* _Task description_:
Can you write out every line from the start of the records below through the line containing "import numpy as np", leaving out any pictures?

Records from a collection:
[START]
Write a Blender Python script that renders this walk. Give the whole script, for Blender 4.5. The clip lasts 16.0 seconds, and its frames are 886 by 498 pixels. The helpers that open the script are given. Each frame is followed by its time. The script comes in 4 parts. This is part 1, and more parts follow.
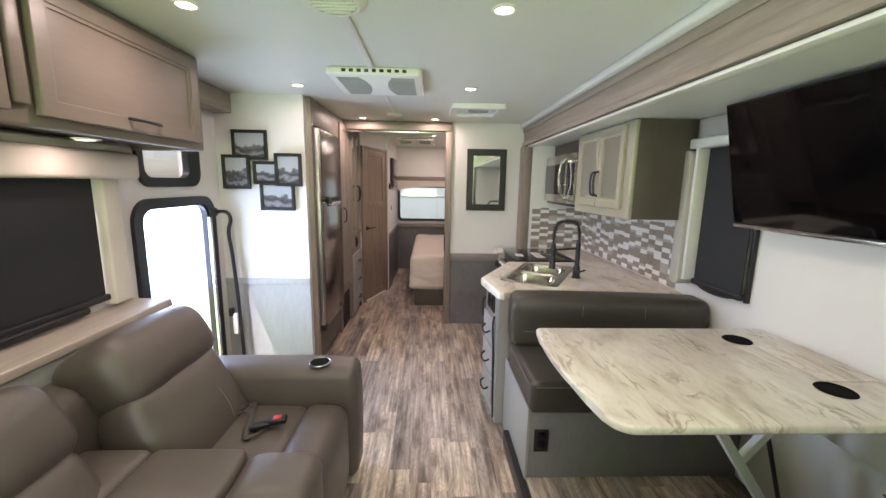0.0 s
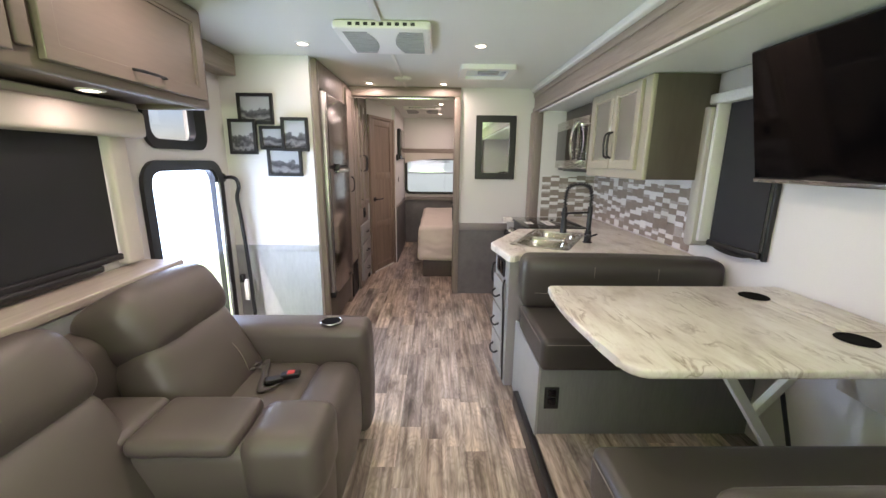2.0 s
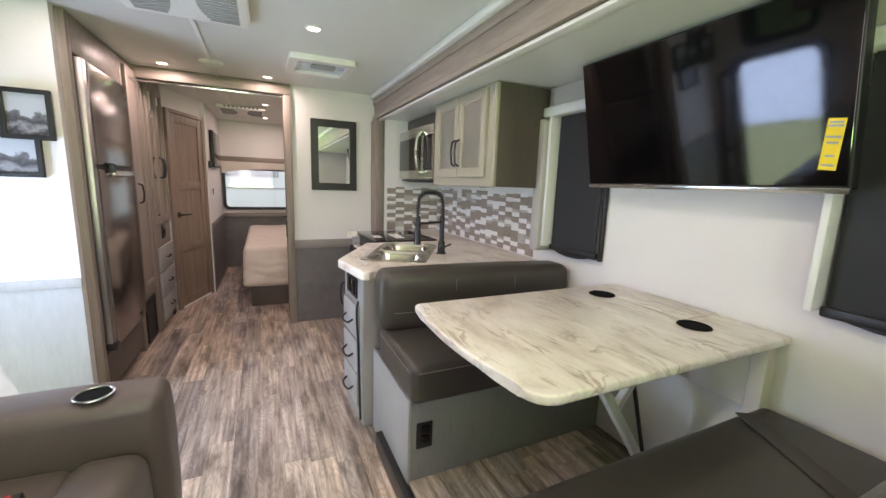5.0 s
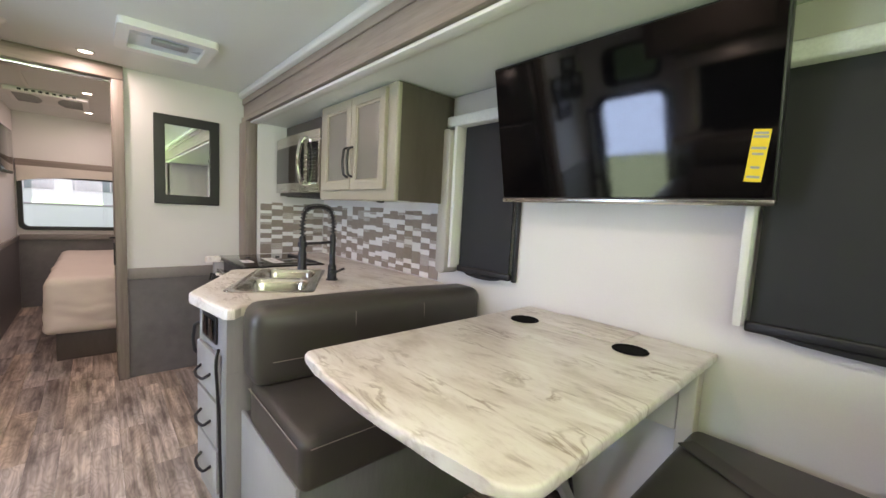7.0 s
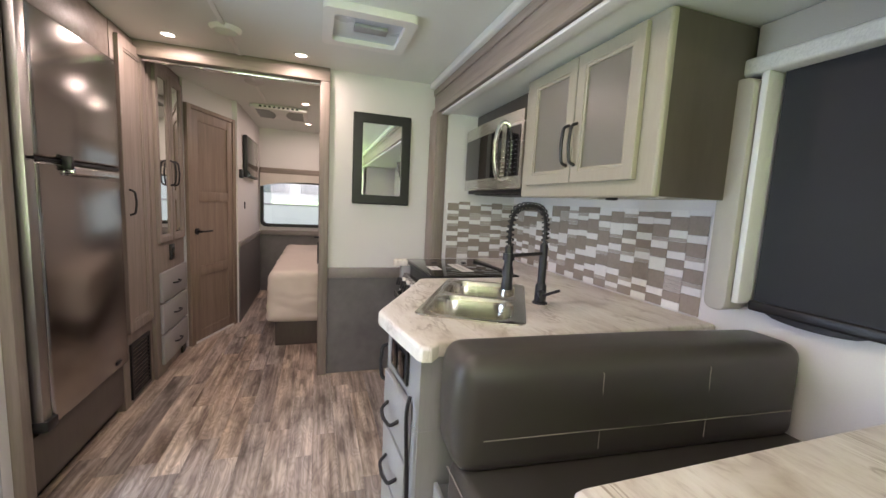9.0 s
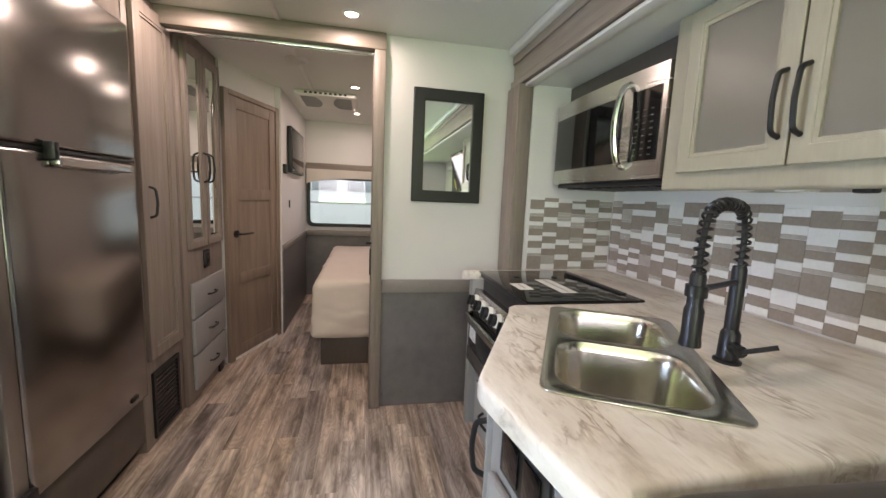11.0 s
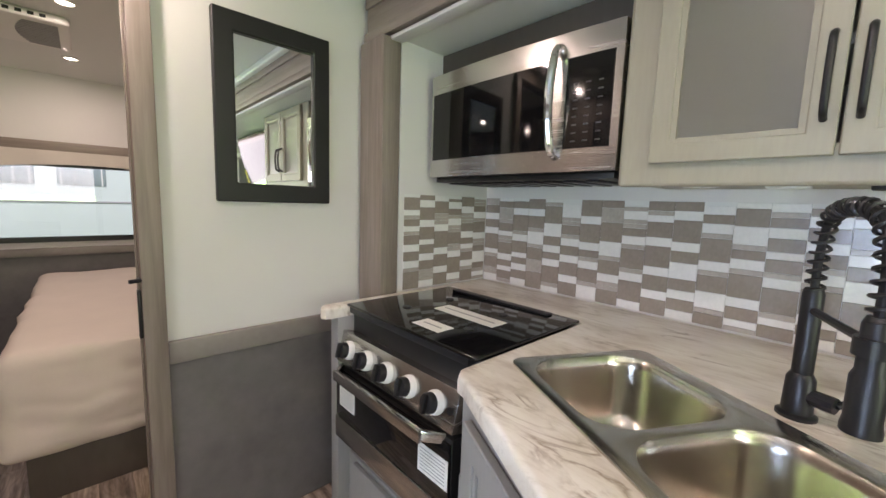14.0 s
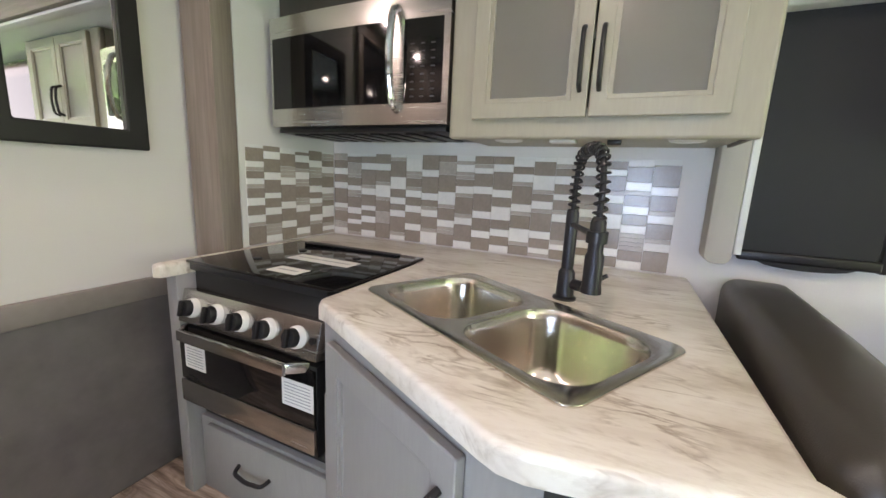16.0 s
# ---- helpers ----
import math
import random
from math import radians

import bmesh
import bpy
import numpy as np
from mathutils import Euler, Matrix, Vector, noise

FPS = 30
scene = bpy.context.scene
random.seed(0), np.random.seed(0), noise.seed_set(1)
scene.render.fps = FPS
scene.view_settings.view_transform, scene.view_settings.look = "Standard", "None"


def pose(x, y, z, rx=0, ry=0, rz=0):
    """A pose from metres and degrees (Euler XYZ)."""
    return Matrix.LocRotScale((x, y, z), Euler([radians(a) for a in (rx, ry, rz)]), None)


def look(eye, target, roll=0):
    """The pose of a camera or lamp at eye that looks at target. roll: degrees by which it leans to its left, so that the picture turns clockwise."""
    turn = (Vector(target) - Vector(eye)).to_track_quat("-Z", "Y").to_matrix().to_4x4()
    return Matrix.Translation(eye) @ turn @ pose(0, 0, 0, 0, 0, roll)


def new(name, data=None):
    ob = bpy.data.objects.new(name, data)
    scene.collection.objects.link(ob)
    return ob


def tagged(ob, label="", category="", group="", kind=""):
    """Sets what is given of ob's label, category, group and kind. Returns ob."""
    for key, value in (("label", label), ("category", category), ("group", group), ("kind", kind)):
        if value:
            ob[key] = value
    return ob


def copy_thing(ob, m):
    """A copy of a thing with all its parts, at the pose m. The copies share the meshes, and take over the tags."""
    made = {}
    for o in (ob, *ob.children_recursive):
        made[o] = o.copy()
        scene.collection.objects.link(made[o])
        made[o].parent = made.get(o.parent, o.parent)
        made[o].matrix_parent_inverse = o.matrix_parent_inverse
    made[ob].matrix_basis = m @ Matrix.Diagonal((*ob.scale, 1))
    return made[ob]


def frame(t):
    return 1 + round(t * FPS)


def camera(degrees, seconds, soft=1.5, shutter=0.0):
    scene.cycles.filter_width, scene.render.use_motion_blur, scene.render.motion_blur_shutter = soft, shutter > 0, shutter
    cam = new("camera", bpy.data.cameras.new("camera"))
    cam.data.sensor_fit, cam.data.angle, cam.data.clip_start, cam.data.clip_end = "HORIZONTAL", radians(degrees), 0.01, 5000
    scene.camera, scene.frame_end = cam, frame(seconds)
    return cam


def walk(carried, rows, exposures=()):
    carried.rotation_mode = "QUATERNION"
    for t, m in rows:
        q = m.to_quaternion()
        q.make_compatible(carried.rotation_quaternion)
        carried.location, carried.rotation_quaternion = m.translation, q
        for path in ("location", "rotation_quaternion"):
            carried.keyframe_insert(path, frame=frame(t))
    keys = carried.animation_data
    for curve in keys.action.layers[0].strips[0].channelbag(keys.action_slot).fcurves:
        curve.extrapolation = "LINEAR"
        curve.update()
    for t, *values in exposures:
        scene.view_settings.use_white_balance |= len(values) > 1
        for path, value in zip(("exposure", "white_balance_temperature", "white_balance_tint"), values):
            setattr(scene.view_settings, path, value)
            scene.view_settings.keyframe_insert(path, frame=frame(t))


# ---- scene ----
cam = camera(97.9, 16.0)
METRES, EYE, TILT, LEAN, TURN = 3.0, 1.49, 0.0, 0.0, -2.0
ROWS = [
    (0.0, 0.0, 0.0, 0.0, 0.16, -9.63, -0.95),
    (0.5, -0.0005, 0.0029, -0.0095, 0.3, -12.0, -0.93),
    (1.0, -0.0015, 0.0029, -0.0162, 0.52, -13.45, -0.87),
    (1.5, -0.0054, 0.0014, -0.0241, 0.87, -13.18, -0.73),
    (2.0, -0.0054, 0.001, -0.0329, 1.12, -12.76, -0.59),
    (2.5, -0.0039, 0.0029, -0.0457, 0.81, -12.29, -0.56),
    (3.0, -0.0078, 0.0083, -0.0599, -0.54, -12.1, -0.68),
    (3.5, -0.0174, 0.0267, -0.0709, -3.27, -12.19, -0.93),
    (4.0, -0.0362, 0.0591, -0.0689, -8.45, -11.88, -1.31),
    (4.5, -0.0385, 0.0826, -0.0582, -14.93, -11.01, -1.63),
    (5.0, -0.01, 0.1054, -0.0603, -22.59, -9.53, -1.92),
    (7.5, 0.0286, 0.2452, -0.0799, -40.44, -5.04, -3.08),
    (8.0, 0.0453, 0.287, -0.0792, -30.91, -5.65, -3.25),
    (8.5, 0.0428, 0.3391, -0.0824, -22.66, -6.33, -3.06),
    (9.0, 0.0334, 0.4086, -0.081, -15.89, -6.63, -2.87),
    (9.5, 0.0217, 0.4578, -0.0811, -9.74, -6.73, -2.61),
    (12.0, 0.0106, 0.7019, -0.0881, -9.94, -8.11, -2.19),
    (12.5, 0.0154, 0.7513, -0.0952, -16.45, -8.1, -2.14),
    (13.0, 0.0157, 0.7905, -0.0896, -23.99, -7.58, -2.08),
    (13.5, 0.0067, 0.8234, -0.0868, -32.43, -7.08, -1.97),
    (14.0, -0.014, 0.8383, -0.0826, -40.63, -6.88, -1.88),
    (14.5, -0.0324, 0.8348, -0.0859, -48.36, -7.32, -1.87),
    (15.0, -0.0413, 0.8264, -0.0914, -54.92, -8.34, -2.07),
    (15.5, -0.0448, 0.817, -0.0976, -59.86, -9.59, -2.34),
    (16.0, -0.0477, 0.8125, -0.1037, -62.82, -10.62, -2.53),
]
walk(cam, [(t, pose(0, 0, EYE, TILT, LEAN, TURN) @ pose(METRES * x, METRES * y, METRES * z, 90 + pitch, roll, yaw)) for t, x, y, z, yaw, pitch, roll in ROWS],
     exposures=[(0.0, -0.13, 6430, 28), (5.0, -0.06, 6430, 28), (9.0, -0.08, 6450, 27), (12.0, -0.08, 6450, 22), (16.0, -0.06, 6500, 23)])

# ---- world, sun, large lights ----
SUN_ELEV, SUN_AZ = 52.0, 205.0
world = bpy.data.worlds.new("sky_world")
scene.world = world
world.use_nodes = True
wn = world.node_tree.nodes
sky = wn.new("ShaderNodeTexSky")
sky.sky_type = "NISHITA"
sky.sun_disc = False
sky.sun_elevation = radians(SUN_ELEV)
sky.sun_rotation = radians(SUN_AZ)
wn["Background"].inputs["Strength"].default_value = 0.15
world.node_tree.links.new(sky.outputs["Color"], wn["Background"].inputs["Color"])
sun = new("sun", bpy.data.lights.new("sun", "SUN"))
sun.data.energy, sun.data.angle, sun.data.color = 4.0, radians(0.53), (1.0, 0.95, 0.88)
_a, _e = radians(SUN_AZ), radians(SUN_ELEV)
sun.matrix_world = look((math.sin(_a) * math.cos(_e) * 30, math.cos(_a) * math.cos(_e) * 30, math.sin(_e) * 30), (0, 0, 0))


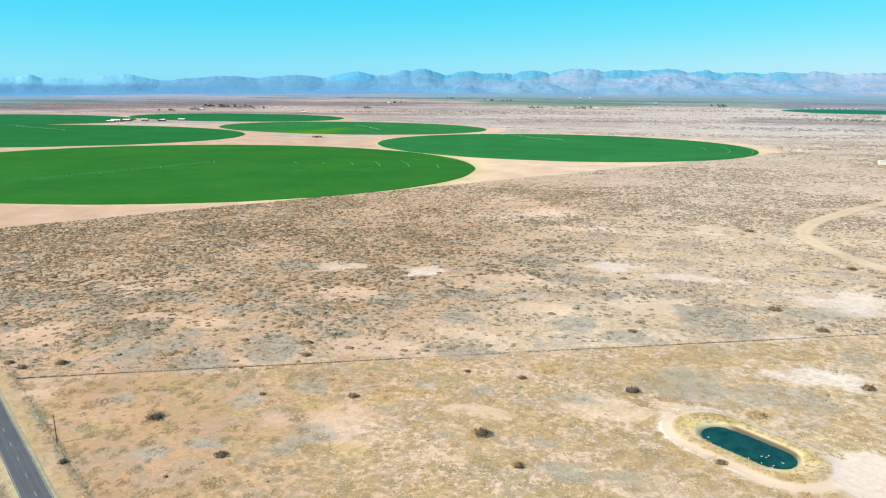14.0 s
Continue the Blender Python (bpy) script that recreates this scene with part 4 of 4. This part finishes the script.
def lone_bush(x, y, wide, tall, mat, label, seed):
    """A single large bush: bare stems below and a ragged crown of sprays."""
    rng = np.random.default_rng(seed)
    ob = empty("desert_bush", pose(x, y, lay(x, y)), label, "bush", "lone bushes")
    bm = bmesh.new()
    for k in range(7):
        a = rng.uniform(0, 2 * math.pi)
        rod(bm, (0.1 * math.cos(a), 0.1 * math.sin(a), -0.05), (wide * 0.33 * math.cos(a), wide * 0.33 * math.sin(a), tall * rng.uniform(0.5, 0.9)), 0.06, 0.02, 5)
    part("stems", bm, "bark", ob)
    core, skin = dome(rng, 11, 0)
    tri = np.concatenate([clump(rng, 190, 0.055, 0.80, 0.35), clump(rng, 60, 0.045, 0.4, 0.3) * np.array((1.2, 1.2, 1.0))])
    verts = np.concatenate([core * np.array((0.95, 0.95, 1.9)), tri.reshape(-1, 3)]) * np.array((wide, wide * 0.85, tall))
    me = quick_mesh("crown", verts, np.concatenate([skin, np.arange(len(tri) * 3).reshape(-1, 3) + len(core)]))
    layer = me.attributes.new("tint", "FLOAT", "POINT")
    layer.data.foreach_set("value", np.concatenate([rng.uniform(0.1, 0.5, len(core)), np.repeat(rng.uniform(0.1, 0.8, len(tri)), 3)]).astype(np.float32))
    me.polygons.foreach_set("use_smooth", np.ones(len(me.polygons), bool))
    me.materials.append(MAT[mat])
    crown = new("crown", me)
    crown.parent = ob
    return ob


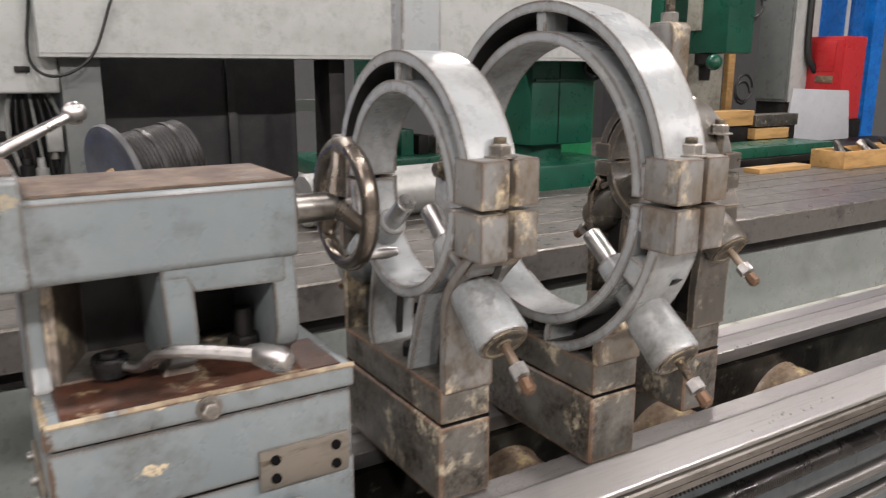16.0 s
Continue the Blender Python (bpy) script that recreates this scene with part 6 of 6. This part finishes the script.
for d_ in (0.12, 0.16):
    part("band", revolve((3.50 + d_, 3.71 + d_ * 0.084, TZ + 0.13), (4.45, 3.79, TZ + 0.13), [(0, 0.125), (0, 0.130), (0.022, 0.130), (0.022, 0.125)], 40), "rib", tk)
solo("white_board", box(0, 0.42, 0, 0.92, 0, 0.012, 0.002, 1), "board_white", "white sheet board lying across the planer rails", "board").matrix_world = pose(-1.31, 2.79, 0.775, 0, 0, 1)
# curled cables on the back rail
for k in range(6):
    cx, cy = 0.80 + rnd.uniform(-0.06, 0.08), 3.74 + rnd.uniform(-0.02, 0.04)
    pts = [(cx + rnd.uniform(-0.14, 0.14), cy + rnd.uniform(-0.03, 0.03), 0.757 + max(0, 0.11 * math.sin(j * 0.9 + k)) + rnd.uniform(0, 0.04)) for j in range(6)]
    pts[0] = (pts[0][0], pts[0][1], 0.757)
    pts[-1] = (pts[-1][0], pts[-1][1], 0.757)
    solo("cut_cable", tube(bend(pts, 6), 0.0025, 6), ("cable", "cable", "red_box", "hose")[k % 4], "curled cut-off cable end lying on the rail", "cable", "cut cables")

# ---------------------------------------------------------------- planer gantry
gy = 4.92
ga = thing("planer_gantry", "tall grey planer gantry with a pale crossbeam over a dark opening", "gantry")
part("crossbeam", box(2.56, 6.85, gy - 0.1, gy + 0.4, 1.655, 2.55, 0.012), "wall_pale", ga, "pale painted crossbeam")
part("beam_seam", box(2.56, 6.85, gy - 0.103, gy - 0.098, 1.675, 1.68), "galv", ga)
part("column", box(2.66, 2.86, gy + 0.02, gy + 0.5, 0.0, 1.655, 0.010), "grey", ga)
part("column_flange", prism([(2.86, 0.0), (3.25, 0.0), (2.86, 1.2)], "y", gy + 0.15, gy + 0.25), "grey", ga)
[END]
* _Solution for this task_:
Write a Blender Python script that renders this walk. Give the whole script, for Blender 4.5. The clip lasts 16.0 seconds, and its frames are 886 by 498 pixels. The helpers that open the script are given. Each frame is followed by its time. The script comes in 4 parts. This is part 1, and more parts follow.
0.0 s
2.0 s
5.0 s
7.0 s
9.0 s
11.0 s
14.0 s
16.0 s
# ---- helpers ----
import math
import random
from math import radians

import bmesh
import bpy
import numpy as np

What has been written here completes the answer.